Approaching Heuston Station we exchanged emails. For what purpose I have not the remotest idea, doubtless time will tell. We then established a pact, an arrangement. When we got to the station we would both go our seperate ways, not go down into the city together. I took her hand and shook it, telling her that while we could very well meet in cyberspace, I would like to have had some physical contact beforehand. To confirm that she was real, so to speak. Then she went her way and I went mine.
I watched her and remembered how I had described my man character parting from the woman in the book. I quote…

She nodded, and then she turned away. Yes, he noted, she did do that with some kind of flourish. He watched her walking away, some statement in her sway. He watched her walking all the way down Dawson Street, watched her as she weaved herself into the crowd, into the fabric of the crowd like a stitch of some particular colour. Now you see me, now you don’t. Lost her outside Waterstones, a closed up bankrupt bookshop. He thought of the empty shelves in there, and all the vanished books, and all the ghosts of stories.
Put that rather well I think. And apart from the Dawson Street and the Waterstones bit, that was the exit of the TCD student.

Later on the Luas platform I did spot my character…oops, sorry, the TCD student…buying her ticket from a machine. But I reckoned that particular chapter of the mysterious story we share was done, and kept my distance.

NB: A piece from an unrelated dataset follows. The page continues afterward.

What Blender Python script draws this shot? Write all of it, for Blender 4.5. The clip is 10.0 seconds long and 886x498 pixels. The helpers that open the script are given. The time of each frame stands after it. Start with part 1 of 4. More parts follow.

 That evening I dined with my mystical editor Michael. I told him of this strange event. more or less meeting my character on the train. He said you really don't understand, you're a gobshite. (I think that's an editorial term.) He said it's all about synchronicity. When you're writing you're in a different zone, psychically and timewise. There is no past present future. You have in fact already met that girl, and seen that other girl with the guitar. And used those things in the just think it's linear, it's not...the future is inspiring you…and all that…
But but but...
No buts about it, according to my mystical editor.